Claim Missing Document
Check
Articles

Found 1 Documents
Search
Journal : Journal of Computer System and Informatics (JoSYC)

Klasifikasi Sentimen pada Dataset Terbatas Menggunakan Random Forest dan Word2Vec Fitri, Dina Deswara; Agustian, Surya; Pizaini, Pizaini; Sanjaya, Suwanto
Journal of Computer System and Informatics (JoSYC) Vol 6 No 1 (2024): November 2024
Publisher : Forum Kerjasama Pendidikan Tinggi (FKPT)
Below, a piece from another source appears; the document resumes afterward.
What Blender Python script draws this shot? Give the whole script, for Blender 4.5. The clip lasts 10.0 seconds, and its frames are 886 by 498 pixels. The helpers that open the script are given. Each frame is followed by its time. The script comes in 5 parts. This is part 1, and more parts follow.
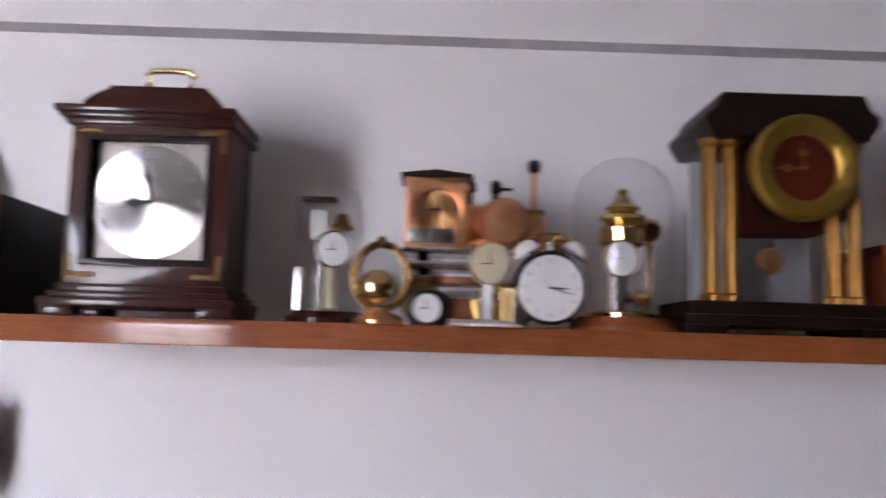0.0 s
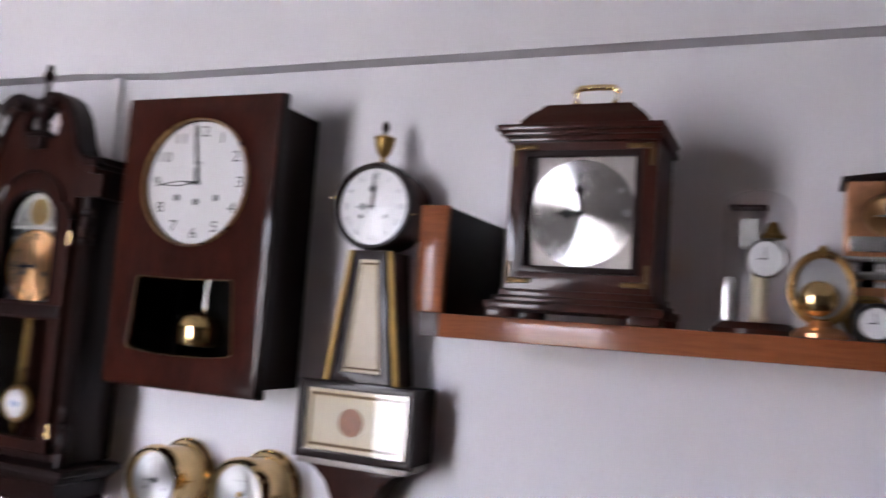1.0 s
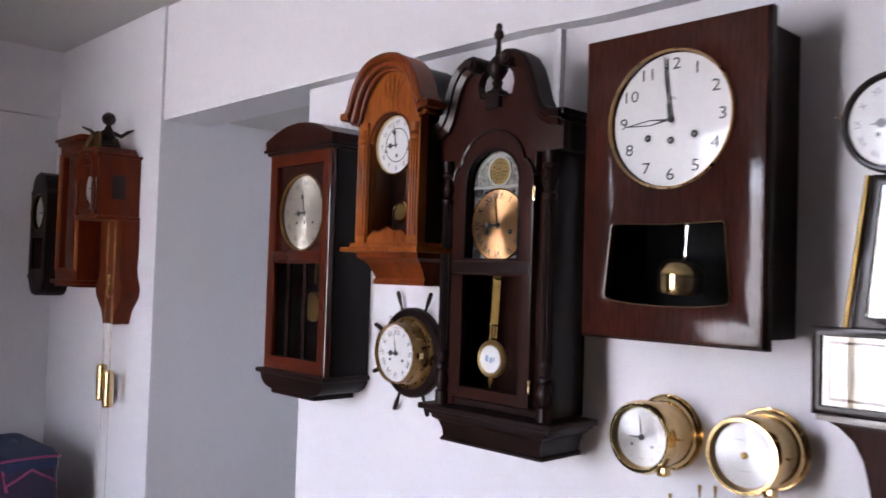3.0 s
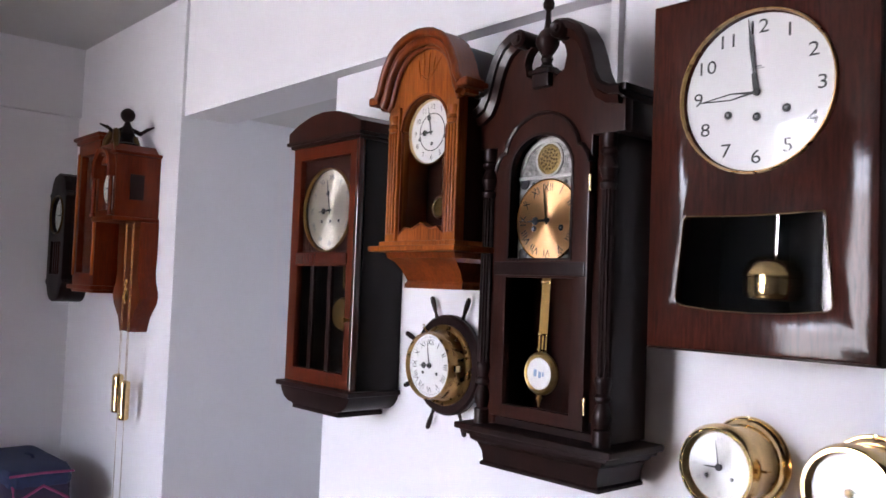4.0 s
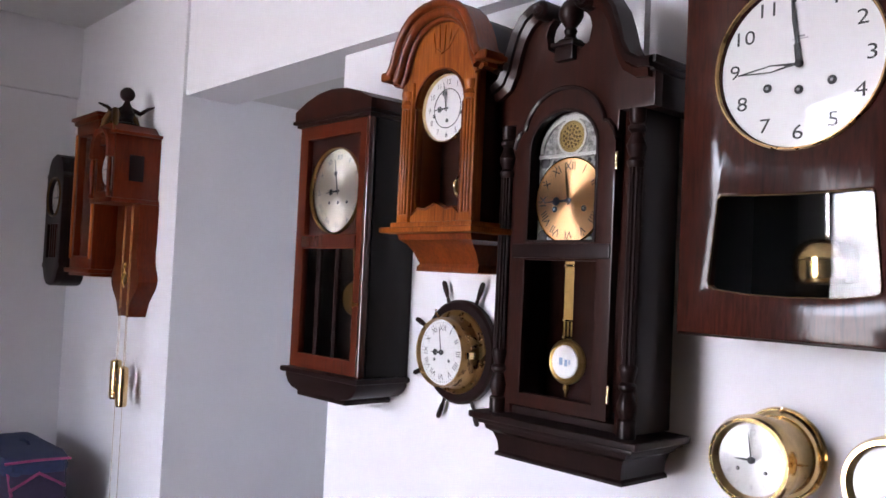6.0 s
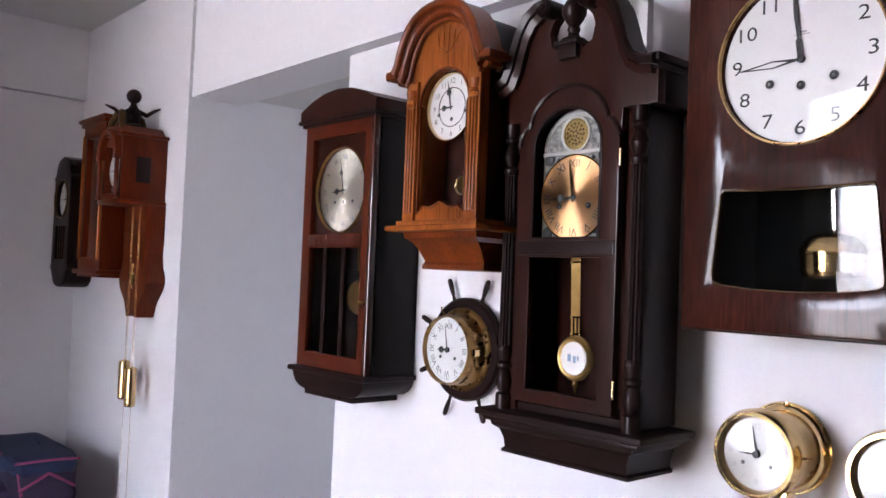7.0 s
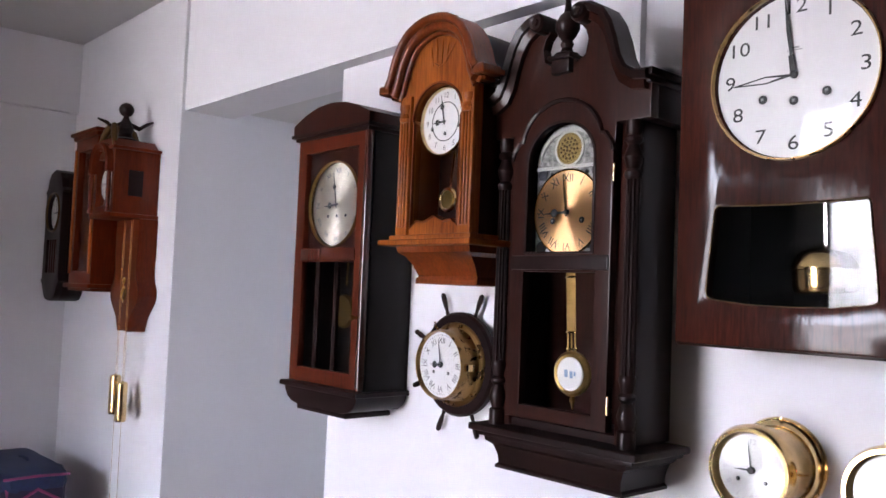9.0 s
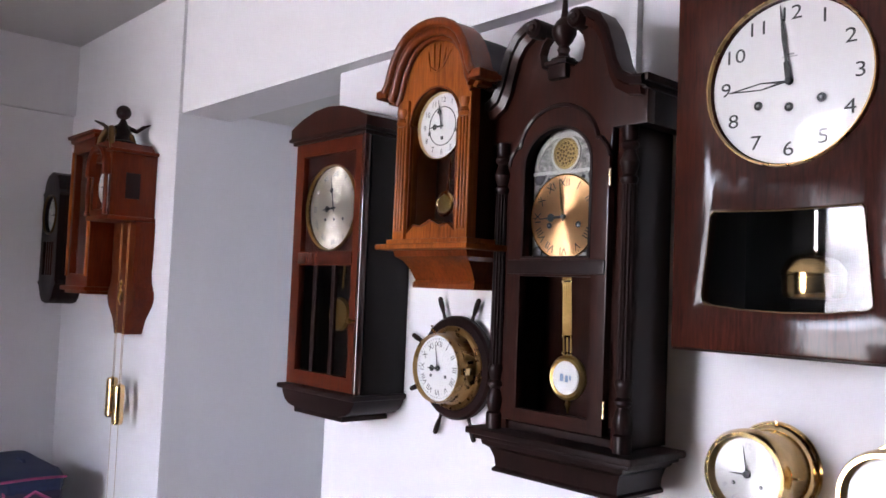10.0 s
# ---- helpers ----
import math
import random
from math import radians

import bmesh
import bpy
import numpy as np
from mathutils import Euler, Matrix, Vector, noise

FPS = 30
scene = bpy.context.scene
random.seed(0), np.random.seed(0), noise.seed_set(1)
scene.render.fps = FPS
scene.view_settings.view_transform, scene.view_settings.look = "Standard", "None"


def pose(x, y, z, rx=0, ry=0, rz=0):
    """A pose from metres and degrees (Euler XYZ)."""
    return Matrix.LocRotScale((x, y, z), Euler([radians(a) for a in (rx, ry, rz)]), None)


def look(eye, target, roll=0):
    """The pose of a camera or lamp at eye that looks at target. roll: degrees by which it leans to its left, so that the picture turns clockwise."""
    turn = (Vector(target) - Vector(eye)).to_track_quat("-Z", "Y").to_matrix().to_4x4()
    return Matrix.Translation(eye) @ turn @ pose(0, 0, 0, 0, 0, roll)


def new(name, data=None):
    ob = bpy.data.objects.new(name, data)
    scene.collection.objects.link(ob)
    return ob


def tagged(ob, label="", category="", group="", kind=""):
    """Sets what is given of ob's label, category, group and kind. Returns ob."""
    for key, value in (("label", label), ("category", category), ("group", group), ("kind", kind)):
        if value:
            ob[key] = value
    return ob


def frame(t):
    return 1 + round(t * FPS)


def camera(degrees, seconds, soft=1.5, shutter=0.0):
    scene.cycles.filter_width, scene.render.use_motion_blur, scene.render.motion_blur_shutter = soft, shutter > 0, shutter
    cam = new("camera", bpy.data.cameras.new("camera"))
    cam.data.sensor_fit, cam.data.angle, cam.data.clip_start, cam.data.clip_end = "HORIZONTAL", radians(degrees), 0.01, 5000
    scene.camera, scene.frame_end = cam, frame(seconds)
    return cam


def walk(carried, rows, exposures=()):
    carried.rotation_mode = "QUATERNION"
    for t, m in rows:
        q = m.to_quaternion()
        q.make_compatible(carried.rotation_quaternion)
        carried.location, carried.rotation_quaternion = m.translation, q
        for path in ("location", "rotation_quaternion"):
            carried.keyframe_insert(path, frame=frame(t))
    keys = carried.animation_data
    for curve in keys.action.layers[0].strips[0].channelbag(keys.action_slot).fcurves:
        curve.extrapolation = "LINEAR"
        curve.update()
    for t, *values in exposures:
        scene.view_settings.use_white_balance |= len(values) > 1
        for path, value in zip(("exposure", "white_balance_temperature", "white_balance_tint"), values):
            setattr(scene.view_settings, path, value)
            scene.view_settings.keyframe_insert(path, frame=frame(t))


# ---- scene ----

Show Abstract | Download Original | Original Source | Check in Google Scholar | DOI: 10.47065/josyc.v6i1.6246

Abstract

Sentiment measurement of public opinion on social media is essential for understanding societal views on various issues, including public figures and political events. This research explores the effectiveness of the Random Forest algorithm with Word2Vec-based word representation for sentiment classification on a limited dataset. The case study involves tweets regarding Kaesang Pangarep as the Chairman of PSI, supplemented by external data related to Covid-19 and general topics. The dataset was processed using cleaning techniques, case folding, stopword removal, stemming, and tokenization. Words in the dataset were represented using the Word2Vec model with a Continuous Bag of Words (CBOW) architecture and a vector dimension of 500. Random Forest was employed to classify sentiment into positive, negative, or neutral categories. In the initial phase, the model was trained using 300 samples per label; however, the results showed unsatisfactory performance with an F1-Score of 49.00% and an accuracy of 50.00%. To improve performance, the dataset was expanded by adding 900 samples from Kaesang and 1,080 samples from external topics. The final results indicated an improvement with an F1-Score of 49.89%, an accuracy of 58.29%, precision of 49.16%, and recall of 56.47%. This research confirms that the use of Random Forest with word representation from Word2Vec can enhance sentiment classification performance, even with a limited dataset, and contributes to the development of sentiment analysis techniques in the field of machine learning.